Example 2: Convert 10 CCF to UK gallons: 10 × 100 × 28.316846592 ÷ 4.54609 ≈ 6230.00 gallons. Use this when reviewing an imported specification or international documentation.
Example 3: Convert 2.5 CCF to US dry gallons: 2.5 × 100 × 28.316846592 ÷ 4.40488 ≈ 1607.50 gallons. Useful for agricultural equipment or dry goods comparisons.
Example 4: Convert 7 CCF to Canadian gallons: 7 × 100 × 28.316846592 ÷ 4.5 ≈ 4412.10 gallons. This can help in cross-border infrastructure planning.
Example 5: Convert 1.5 CCF to metric 4 L gallon: 1.5 × 100 × 28.316846592 ÷ 4 ≈ 1061.85 gallons. Use this for industrial processes specifying metric-based container sizes.
To estimate cost from CCF, find the price per CCF on your bill (often shown as $ per CCF) and multiply by your usage. Example: 5 CCF at $2.50 per CCF costs 5 × $2.50 = $12.50.
If your utility uses tiered pricing, split the consumption into the tiers and sum the cost for each tier. The converter can compute dollar totals for uniform rates directly after conversion.
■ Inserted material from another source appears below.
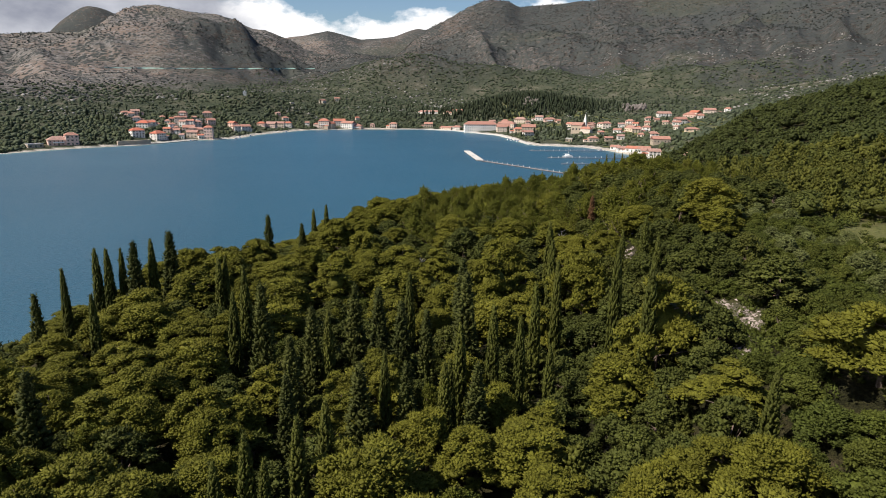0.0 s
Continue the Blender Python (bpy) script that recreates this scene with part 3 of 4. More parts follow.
def snag_mesh(seed, h=5.0):
    """A bare dead tree: pale trunk and branching twigs."""
    g = np.random.default_rng(seed)
    limbs = [([(0, 0, -0.4), (0.2, 0.1, h * 0.4), (0.1, 0.3, h * 0.75), (0.4, 0.2, h)], [0.13, 0.10, 0.06, 0.02])]
    for k in range(16):
        z = h * (0.3 + 0.045 * k)
        a, ln = k * 2.4, h * (0.34 - 0.012 * k) * (0.7 + 0.6 * g.random())
        tip = (0.2 + ln * math.cos(a), 0.15 + ln * math.sin(a), z + ln * (0.4 + 0.4 * g.random()))
        mid = (0.2 + ln * 0.5 * math.cos(a + 0.2), 0.15 + ln * 0.5 * math.sin(a + 0.2), z + ln * 0.2)
        limbs.append(([(0.18, 0.15, z), mid, tip], [0.045, 0.03, 0.012]))
        for s in (-0.6, 0.6):
            end = (mid[0] + ln * 0.4 * math.cos(a + s), mid[1] + ln * 0.4 * math.sin(a + s), mid[2] + ln * 0.35)
            limbs.append(([mid, end], [0.025, 0.01]))
    return limbs_mesh("trunk", limbs, GREY_BARK)


def tree_thing(name, meshes, label, category, group):
    ob = tagged(new(name), label, category, group)
    part("trunk", meshes[0], ob)
    part("crown", meshes[1], ob)
    return ob


NURSERY = {}


def nursery(kind, variant, fine):
    """The first tree of each sort, made once; the others are copies of it."""
    key = (kind, variant, fine)
    if key in NURSERY:
        return NURSERY[key], False
    seed = 11 * variant + 1000 * len(kind) + int(10 * fine)
    if kind == "pine_round":
        made = tree_thing("pine_tree", pine_meshes(seed, 9.0, 3.5, "round", fine), "olive-green pine with a full rounded crown", "pine tree", "pines on the headland")
    elif kind == "pine_tiers":
        made = tree_thing("pine_tree", pine_meshes(seed, 10.0, 3.7, "tiers", fine), "tall pine with flat tiers of olive-green foliage", "pine tree", "pines on the headland")
    elif kind == "pine_flat":
        made = tree_thing("pine_tree", pine_meshes(seed, 9.0, 3.6, "flat", fine), "umbrella-crowned pine at the wood's edge", "pine tree", "pines on the headland")
    elif kind == "pine_young":
        made = tree_thing("young_pine", pine_meshes(seed, 8.5, 2.9, "brush", fine, YOUNG_PINE), "young shaggy pine with rising bright green shoots", "pine tree", "young pines in the close plantation")
    elif kind == "pine_dead":
        made = tree_thing("dead_pine_tree", pine_meshes(seed, 7.5, 1.7, "brush", fine * 0.5, DEAD), "dead pine with brown dry needles", "dead tree", "dead pines in the wood")
    elif kind == "cypress":
        made = tree_thing("cypress_tree", cypress_meshes(seed, 11.0, 0.72, fine), "slender dark green column cypress", "cypress", "column cypresses")
    elif kind == "cypress_wide":
        made = tree_thing("cypress_tree", cypress_meshes(seed, 11.0, 1.6, fine, True), "broad dark cypress with feathery open boughs", "cypress", "broad cypresses")
    elif kind == "oak":
        made = tree_thing("evergreen_oak", broad_meshes(seed, 6.4, 3.1, fine), "dark green evergreen oak with a dense crown", "oak tree", "evergreen oaks on the slope")
    elif kind == "olive":
        made = tree_thing("olive_tree", broad_meshes(seed, 4.5, 2.3, fine, OLIVE), "silvery grey-green olive tree", "olive tree", "olive trees by the meadow")
    else:
        made = tree_thing("shrub", broad_meshes(seed, 3.2, 2.0, fine, SHRUB, 0.22), "low yellow-green shrub of the scrub slope", "shrub", "shrubs on the slope")
    NURSERY[key] = made
    return made, True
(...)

For project bids or permits, include both the converted gallons and the cost per CCF to give stakeholders clear physical and financial metrics.
| Usage (CCF) | Context | Approx. US Gallons |
|---|---|---|
| 1 CCF | Small apartment monthly | ≈ 748 gal |
| 2 CCF | Couple, low use | ≈ 1,496 gal |
| 5 CCF | Family of 4 moderate use | ≈ 3,740 gal |
| 10 CCF | Large household or small business | ≈ 7,480 gal |
| 20 CCF | Small commercial facility monthly | ≈ 14,960 gal |
| 50 CCF | Medium commercial site | ≈ 37,400 gal |
| 100 CCF | Large industrial/monthly process | ≈ 74,800 gal |
Checking for leaks and replacing faulty fixtures reduces waste immediately and shows up quickly in CCF-based bills. A small persistent drip can add several CCF per month depending on flow rates.
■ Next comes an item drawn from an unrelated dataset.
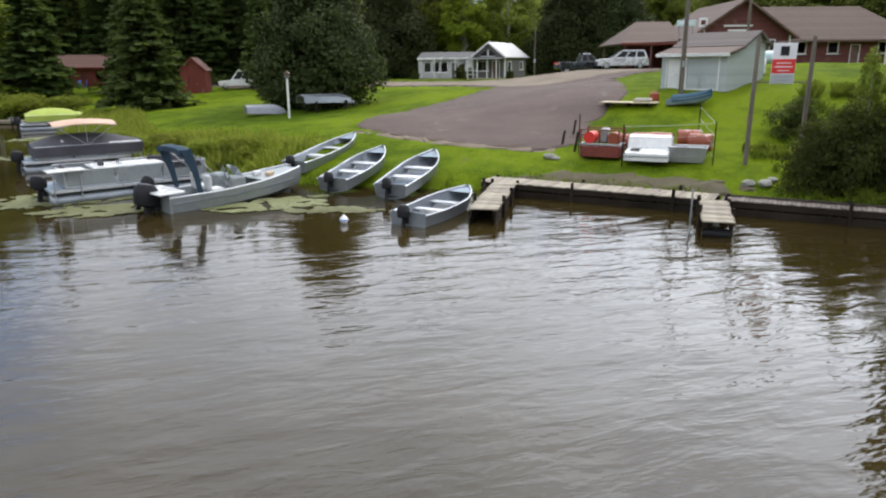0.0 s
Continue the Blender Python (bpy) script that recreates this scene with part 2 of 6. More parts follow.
MAPLE = foliage("maple_leaves", (0.064, 0.084, 0.020), (0.172, 0.178, 0.040), 0.5)
LIME = foliage("pale_poplar_leaves", (0.121, 0.161, 0.014), (0.263, 0.284, 0.029), 0.5)
WILLOW = foliage("willow_leaves", (0.130, 0.165, 0.022), (0.287, 0.295, 0.043), 0.6)
FAR_LEAF = foliage("far_leaves", (0.033, 0.046, 0.018), (0.074, 0.086, 0.028), 0.25)
OAK = foliage("dark_oak_leaves", (0.040, 0.058, 0.016), (0.108, 0.125, 0.029), 0.4)
SHRUB = foliage("shrub_leaves", (0.024, 0.034, 0.009), (0.063, 0.074, 0.016), 0.35)
WEED = foliage("reed_and_weed_blades", (0.165, 0.215, 0.026), (0.360, 0.395, 0.070), 0.55)
MEADOW = foliage("long_bank_grass", (0.060, 0.088, 0.010), (0.165, 0.190, 0.026), 0.5)
LAWN = foliage("lawn_blades", (0.085, 0.125, 0.012), (0.180, 0.230, 0.020), 0.4)


def siding(name, low, high, pitch=0.16, upright=False, rough=0.75, dirt=(0.2, 0.17, 0.13), axis_scale=1.0):
    """Boards or panels in rows: a shallow step from board to board, stained and weathered."""
    m = bpy.data.materials.new(name)
    m.use_nodes = True
    n = Nodes(m.node_tree)
    place = n.add("ShaderNodeTexCoord").outputs["Object"]
    xyz = n.add("ShaderNodeSeparateXYZ", {0: place})
    along = n.math("ADD", xyz.outputs[0], xyz.outputs[1]) if upright else xyz.outputs[2]
    row = n.math("DIVIDE", along, pitch)
    step = n.math("FRACT", row)
    board = n.add("ShaderNodeTexWhiteNoise", {"W": n.math("FLOOR", row)}, noise_dimensions="1D").outputs[0]
    stain = n.noise(place, 1.1, 5, 0.65)
    colour = n.mix(n.math("ADD", n.math("MULTIPLY", board, 0.5), n.math("MULTIPLY", stain, 0.5)), low, high)
    colour = n.mix(n.span(n.noise(place, 0.7, 6, 0.7, 0.5), 0.58, 0.75, 0.0, 0.55), colour, dirt)
    relief = n.add("ShaderNodeBump", {"Strength": 0.6, "Distance": 0.02, "Height": n.math("ADD", step, n.math("MULTIPLY", n.noise(place, 30, 4, 0.6), 0.2))}).outputs[0]
    shader = n.add("ShaderNodeBsdfPrincipled", {"Base Color": colour, "Roughness": rough, "Normal": relief})
    n.tree.links.new(shader.outputs[0], n.add("ShaderNodeOutputMaterial").inputs[0])
    return m


WHITE_SIDING = siding("white_vinyl_siding", (0.370, 0.378, 0.370), (0.493, 0.493, 0.475))
PALE_SIDING = siding("pale_blue_grey_boards", (0.354, 0.394, 0.403), (0.492, 0.522, 0.522), 0.2)
CREAM_SIDING = siding("cream_board_siding", (0.50, 0.44, 0.33), (0.64, 0.57, 0.44), 0.18)
GREY_SIDING = siding("grey_board_siding", (0.102, 0.100, 0.092), (0.150, 0.145, 0.132))
MAROON_SIDING = siding("maroon_log_siding", (0.085, 0.022, 0.020), (0.14, 0.036, 0.032), 0.22)
RED_SIDING = siding("red_barn_boards", (0.12, 0.020, 0.013), (0.19, 0.033, 0.021), 0.18, True)
BROWN_SIDING = siding("brown_board_siding", (0.10, 0.058, 0.046), (0.16, 0.095, 0.075), 0.2)
SHINGLE = siding("brown_asphalt_shingles", (0.088, 0.059, 0.047), (0.141, 0.098, 0.080), 0.14, rough=0.9, dirt=(0.12, 0.10, 0.09))
GREY_SHINGLE = siding("grey_asphalt_shingles", (0.085, 0.083, 0.082), (0.14, 0.138, 0.136), 0.14, rough=0.9, dirt=(0.10, 0.09, 0.08))
RUST_SHINGLE = siding("rusty_red_shingles", (0.105, 0.052, 0.040), (0.16, 0.080, 0.060), 0.14, rough=0.9, dirt=(0.14, 0.09, 0.07))
SHED_SHINGLE = siding("faded_grey_brown_shingles", (0.088, 0.072, 0.066), (0.145, 0.120, 0.110), 0.14, rough=0.9, dirt=(0.09, 0.08, 0.075))
# Grey metal with its base tone lifted to hold a painted sun glint.
METAL_ROOF = siding("glint_pale_ribbed_metal_roof", (0.271, 0.271, 0.271), (0.385, 0.385, 0.377), 0.3, True, 0.45, (0.22, 0.21, 0.20))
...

Installing low-flow showerheads and efficient appliances reduces gallons per use, translating into fewer CCF billed over time. Measure a typical shower in gallons to estimate cumulative monthly savings.
Track usage monthly and compare the same billing month year-over-year to factor seasonal changes and spot abnormalities. Use simple charts or the converter results to visualize savings.
| Scenario | Check | Quick Calculation |
|---|---|---|
| Sudden high bill | Check for leaks & meter errors | Compare last 3 months CCF |
| New appliance added | Estimate added gallons/day | Appliance gal/use × uses/day |
| Seasonal irrigation | Separate irrigation CCF | Convert irrigation CCF to gallons |
| Construction usage | Meter temporary flow & report | Log CCF daily × days |
| Billing tiering | Break usage into tiers | Sum tiered costs |
| Cross-border spec | Confirm gallon standard | Use correct liters-per-gallon |
| Verify small differences | Check rounding & unit choices | Recompute with exact factors |
Utilities, municipalities, and industrial process engineers rely on conversions to reconcile meter reports with equipment specs and regulatory reports. Purchasing, permitting, and environmental compliance commonly demand both cubic-foot and gallon reporting.
Facilities managers use per-machine or per-process gallon figures to justify upgrades or to calculate return on investment for efficiency projects. Converting meter readings into gallons simplifies lifecycle cost models.
For irrigation, agriculture, and construction, gallons help estimate tank sizes, pump capacity, and schedule logistics more intuitively than raw CCF values.
When using this guide, consider bookmarking the conversion calculator results for month-to-month comparison and audit trails. Keeping a record helps quickly identify issues and supports any discussions with your utility provider.